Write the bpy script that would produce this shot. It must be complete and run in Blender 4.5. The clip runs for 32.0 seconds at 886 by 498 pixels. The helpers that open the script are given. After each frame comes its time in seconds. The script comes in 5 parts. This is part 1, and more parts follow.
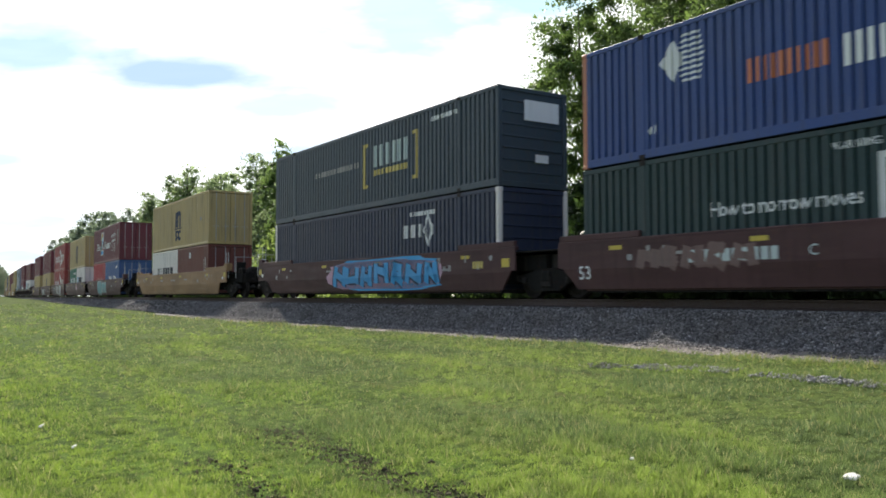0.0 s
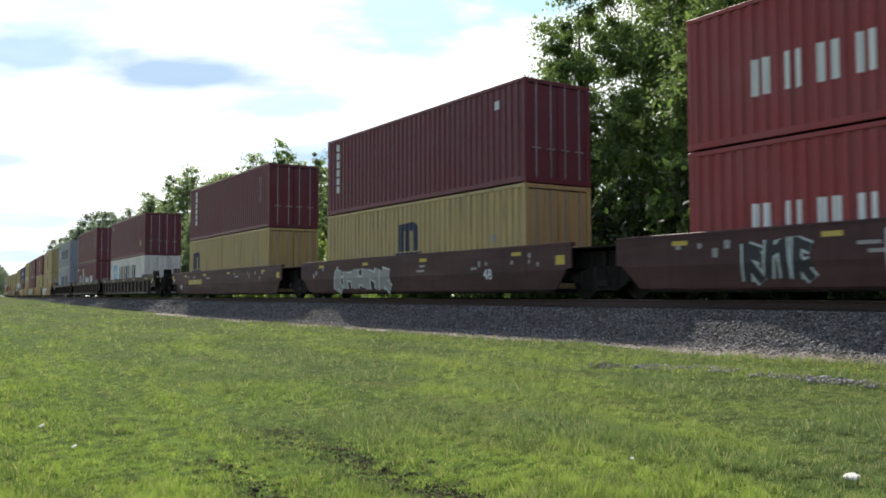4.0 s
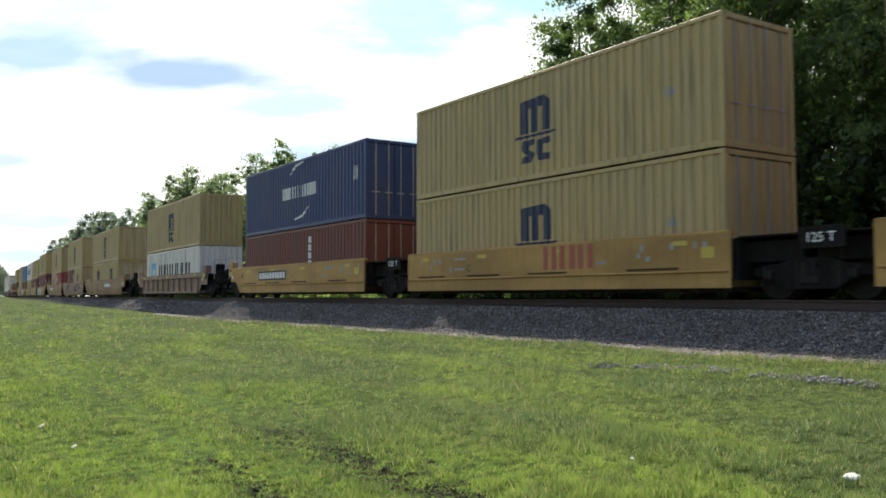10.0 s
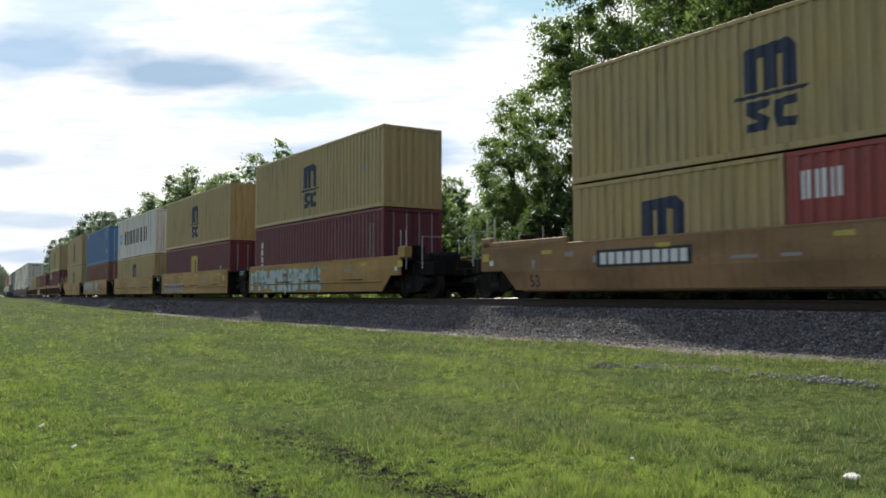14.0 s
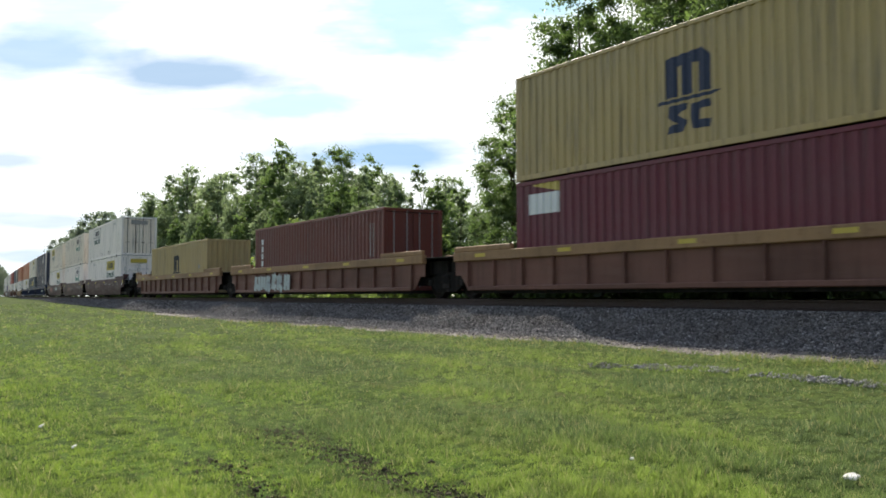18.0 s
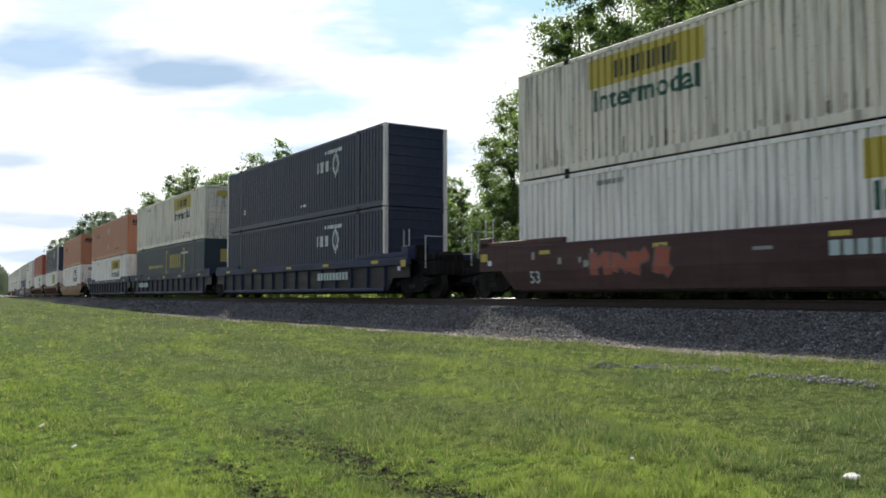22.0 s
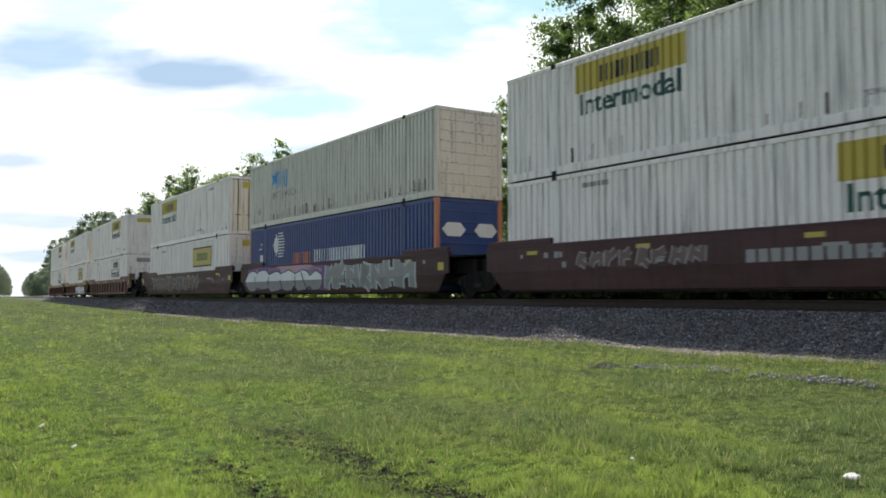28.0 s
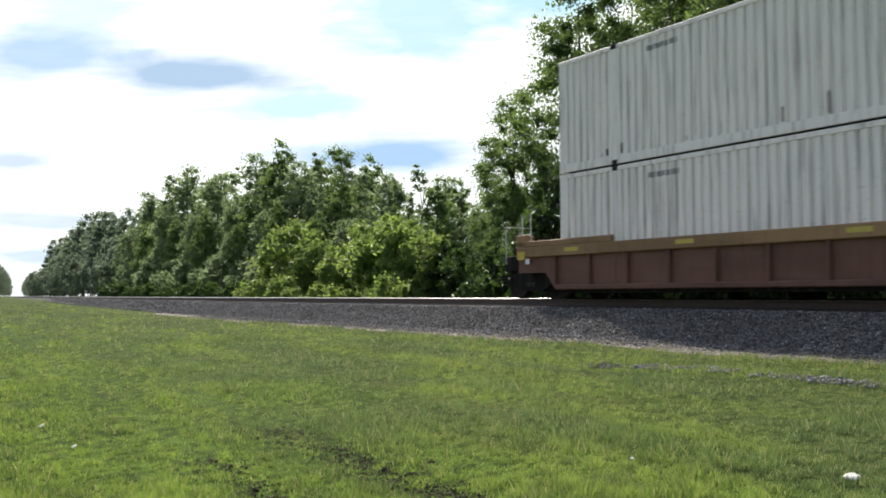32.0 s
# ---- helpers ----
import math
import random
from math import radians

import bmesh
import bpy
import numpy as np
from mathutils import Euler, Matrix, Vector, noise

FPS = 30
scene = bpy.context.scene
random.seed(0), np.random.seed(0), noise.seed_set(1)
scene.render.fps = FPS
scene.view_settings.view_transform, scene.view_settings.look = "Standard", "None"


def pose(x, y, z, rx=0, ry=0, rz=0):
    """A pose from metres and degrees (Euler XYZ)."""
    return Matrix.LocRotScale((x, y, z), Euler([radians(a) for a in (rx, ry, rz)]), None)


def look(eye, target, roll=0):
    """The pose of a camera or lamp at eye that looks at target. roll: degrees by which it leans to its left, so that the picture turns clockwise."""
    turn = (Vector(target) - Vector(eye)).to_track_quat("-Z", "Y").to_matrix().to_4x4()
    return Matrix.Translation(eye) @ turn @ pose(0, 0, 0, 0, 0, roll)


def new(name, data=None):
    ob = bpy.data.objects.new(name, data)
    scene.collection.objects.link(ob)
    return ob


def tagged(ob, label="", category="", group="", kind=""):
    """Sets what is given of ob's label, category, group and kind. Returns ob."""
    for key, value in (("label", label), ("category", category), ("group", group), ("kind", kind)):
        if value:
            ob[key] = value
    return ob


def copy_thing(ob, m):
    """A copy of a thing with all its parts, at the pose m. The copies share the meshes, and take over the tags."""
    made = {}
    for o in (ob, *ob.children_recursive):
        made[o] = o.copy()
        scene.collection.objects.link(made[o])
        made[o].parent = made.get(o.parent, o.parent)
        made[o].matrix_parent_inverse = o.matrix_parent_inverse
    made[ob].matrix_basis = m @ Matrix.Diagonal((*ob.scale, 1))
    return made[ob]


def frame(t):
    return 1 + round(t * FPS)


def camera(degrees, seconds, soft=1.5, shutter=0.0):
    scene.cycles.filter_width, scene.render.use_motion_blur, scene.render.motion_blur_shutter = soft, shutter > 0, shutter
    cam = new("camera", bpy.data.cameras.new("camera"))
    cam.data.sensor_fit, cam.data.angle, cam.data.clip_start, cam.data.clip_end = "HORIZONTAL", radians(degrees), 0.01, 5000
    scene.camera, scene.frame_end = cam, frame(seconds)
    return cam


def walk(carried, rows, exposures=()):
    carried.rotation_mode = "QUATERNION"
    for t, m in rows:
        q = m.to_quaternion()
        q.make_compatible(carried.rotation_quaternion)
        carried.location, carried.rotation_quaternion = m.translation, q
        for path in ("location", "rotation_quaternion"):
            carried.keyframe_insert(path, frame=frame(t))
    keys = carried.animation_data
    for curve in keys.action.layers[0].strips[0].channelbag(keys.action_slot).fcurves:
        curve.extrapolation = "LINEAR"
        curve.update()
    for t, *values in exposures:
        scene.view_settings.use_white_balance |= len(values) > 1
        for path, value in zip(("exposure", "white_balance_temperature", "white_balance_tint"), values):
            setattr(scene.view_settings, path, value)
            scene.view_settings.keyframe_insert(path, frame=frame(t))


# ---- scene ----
····················
**Exercise**
Only the lines from the one with "for key, value" through the end of the material are wanted; copy them exactly, both ends included.

**Answer to the task**
    for key, value in (("label", label), ("category", category), ("group", group), ("kind", kind)):
        if value:
            ob[key] = value
    return ob


def copy_thing(ob, m):
    """A copy of a thing with all its parts, at the pose m. The copies share the meshes, and take over the tags."""
    made = {}
    for o in (ob, *ob.children_recursive):
        made[o] = o.copy()
        scene.collection.objects.link(made[o])
        made[o].parent = made.get(o.parent, o.parent)
        made[o].matrix_parent_inverse = o.matrix_parent_inverse
    made[ob].matrix_basis = m @ Matrix.Diagonal((*ob.scale, 1))
    return made[ob]


def frame(t):
    return 1 + round(t * FPS)


def camera(degrees, seconds, soft=1.5, shutter=0.0):
    scene.cycles.filter_width, scene.render.use_motion_blur, scene.render.motion_blur_shutter = soft, shutter > 0, shutter
    cam = new("camera", bpy.data.cameras.new("camera"))
    cam.data.sensor_fit, cam.data.angle, cam.data.clip_start, cam.data.clip_end = "HORIZONTAL", radians(degrees), 0.01, 5000
    scene.camera, scene.frame_end = cam, frame(seconds)
    return cam


def walk(carried, rows, exposures=()):
    carried.rotation_mode = "QUATERNION"
    for t, m in rows:
        q = m.to_quaternion()
        q.make_compatible(carried.rotation_quaternion)
        carried.location, carried.rotation_quaternion = m.translation, q
        for path in ("location", "rotation_quaternion"):
            carried.keyframe_insert(path, frame=frame(t))
    keys = carried.animation_data
    for curve in keys.action.layers[0].strips[0].channelbag(keys.action_slot).fcurves:
        curve.extrapolation = "LINEAR"
        curve.update()
    for t, *values in exposures:
        scene.view_settings.use_white_balance |= len(values) > 1
        for path, value in zip(("exposure", "white_balance_temperature", "white_balance_tint"), values):
            setattr(scene.view_settings, path, value)
            scene.view_settings.keyframe_insert(path, frame=frame(t))


# ---- scene ----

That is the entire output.